Com a instrumental «Proliferation» a ser usada como transição elegante e a evocar o «Memorial» em sintonia perfeita com a orquestra (aqui destacaram-se os metais, que muito enriqueceram esta versão), sucederam-se «Finisterra», «Everything Invaded», de «The Antidote», e uma muitíssimo bem recebida «Scorpion Flower», de «Night Eternal». Já na recta final do espectáculo, foi com a clássica «Vampiria» em versão reinventada, sustentada por um arranjo muito poderoso e dramático que emocionou o público, que a sinergia com a Orquestra Sinfonietta de Lisboa atingiu o auge.

O tema, já de si emblemático, foi elevado a uma nova dimensão, deixando muito boa gente imaginar o que poderia ter sido esta actuação se o alinhamento tivesse incluído mais que dois temas dos clássicos «Wolfheart» e «Irreligious», ampliando ainda mais o peso nostálgico da noite. No encerramento, a já habitual (e incontornável) «Full Moon Madness» proporcionou mais um momento apoteótico, com Ricardo Amorim a entregar um solo sublime, enriquecido pelo acompanhamento orquestral, e Fernando Ribeiro a erguer orgulhosamente a bandeira nacional, num gesto simbólico que reforçou figurativamente o reconhecimento que só uma noite como esta podia proporcionar.
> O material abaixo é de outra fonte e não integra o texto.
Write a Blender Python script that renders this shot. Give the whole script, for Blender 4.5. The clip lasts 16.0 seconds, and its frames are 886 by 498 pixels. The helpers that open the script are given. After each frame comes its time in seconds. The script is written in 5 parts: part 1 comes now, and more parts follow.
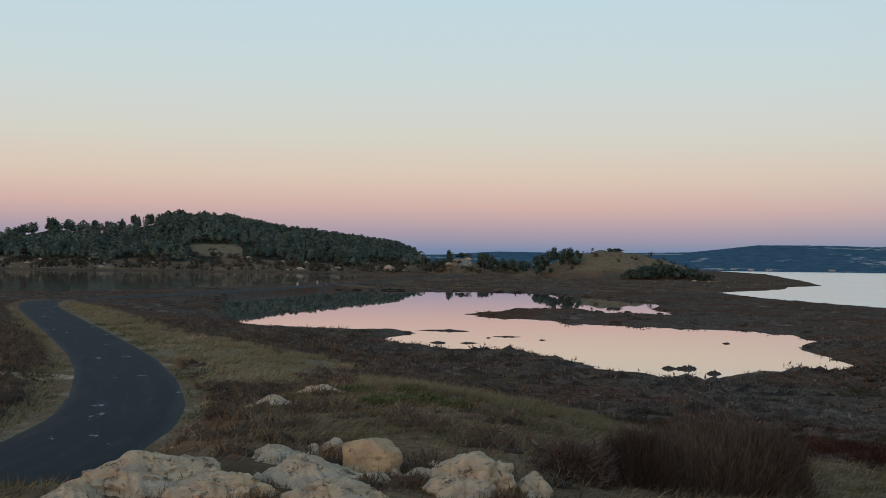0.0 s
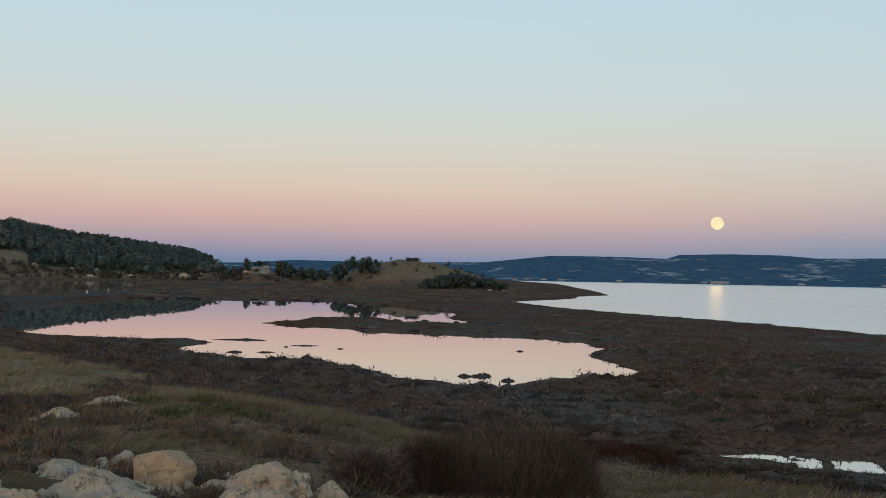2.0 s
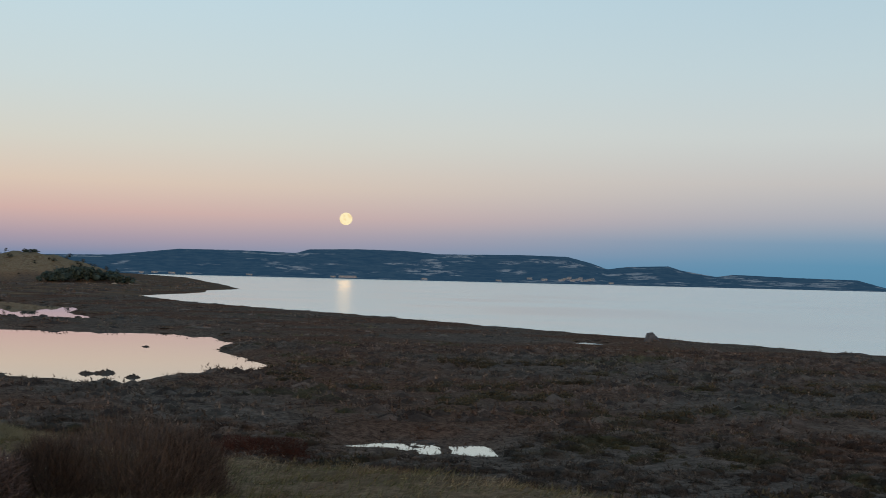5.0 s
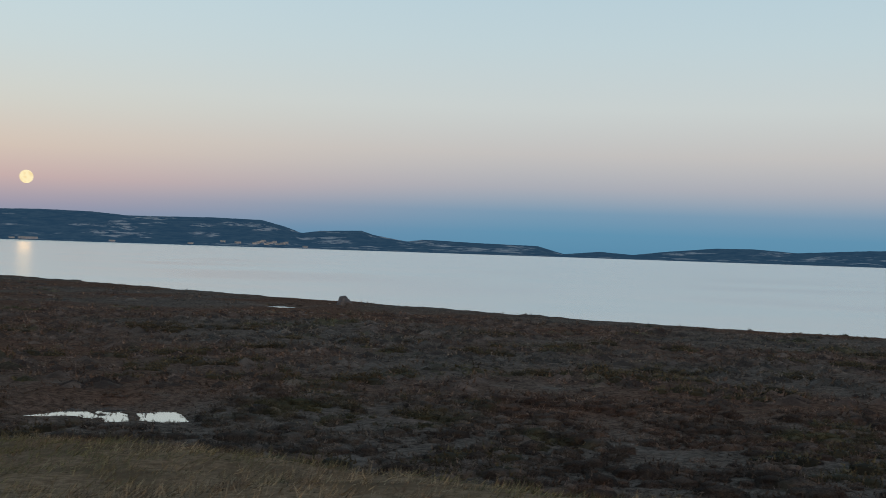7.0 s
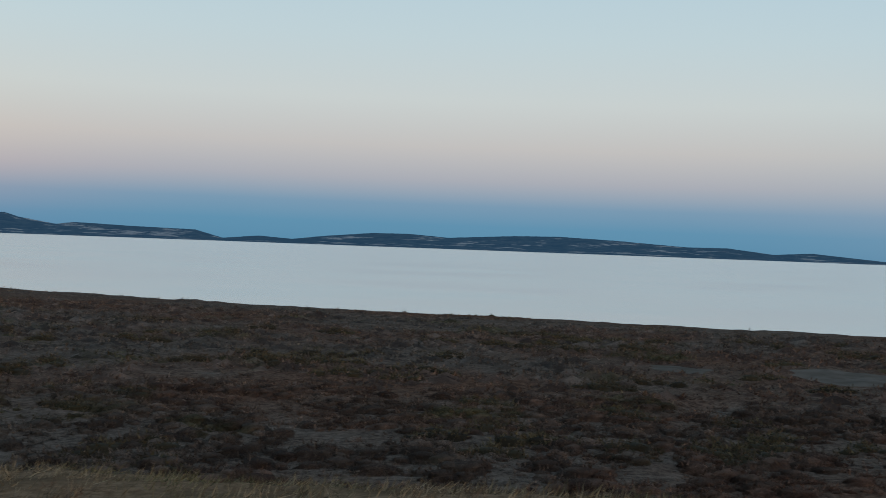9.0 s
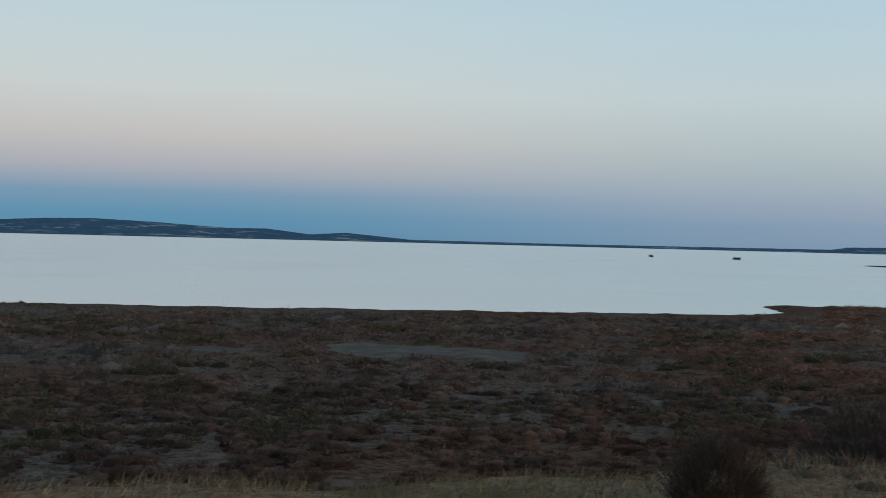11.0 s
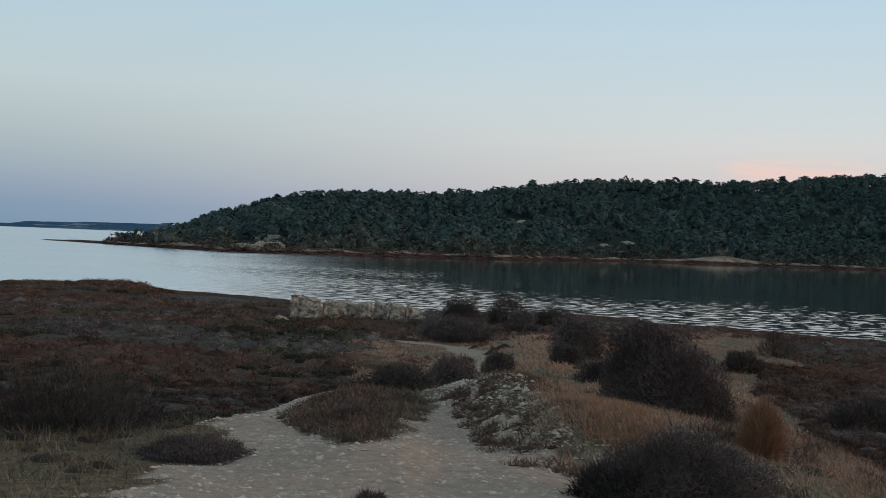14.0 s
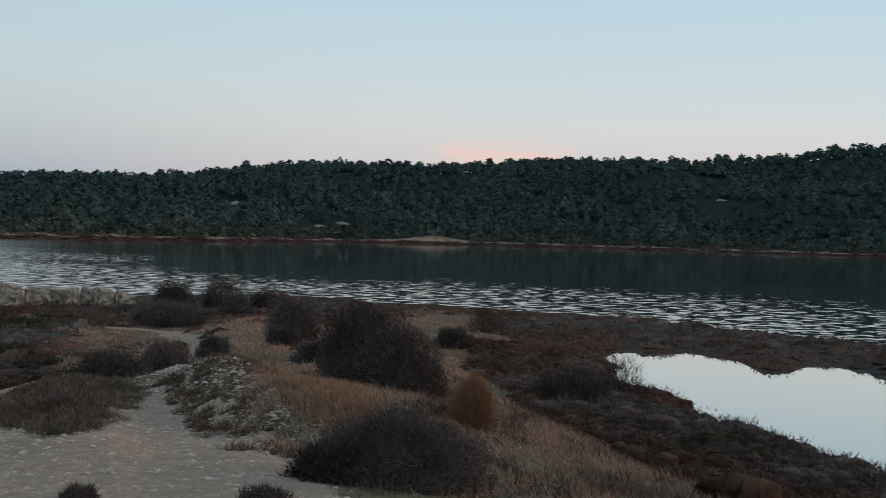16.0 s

É verdade que, por esta altura, este tipo de experiências já não podem ser propriamente descritas como inéditas ou inovadoras – o que Fernando Ribeiro e companhia fizerem surge na senda do que bandas como os DEEP PURPLE, METALLICA, SCORPIONS ou DIMMU BORGIR, para citar só as mais marcantes, fizeram antes deles –, mas seria injusto não classificar o que se passou na MEO Arena como tendo sido um dos momentos mais significativos da carreira dos MOONSPELL.

Mais não fosse, só o peso histórico do local bastaria para dizermos isso, mas o facto do espectáculo ter celebrado trinta anos de uma carreira sólida, durante a qual estes músicos nunca se vergaram ao status quo, subindo a pulso e graças a níveis de dedicação e trabalho quase inéditos cá no burgo, jamais poderá ser ignorado.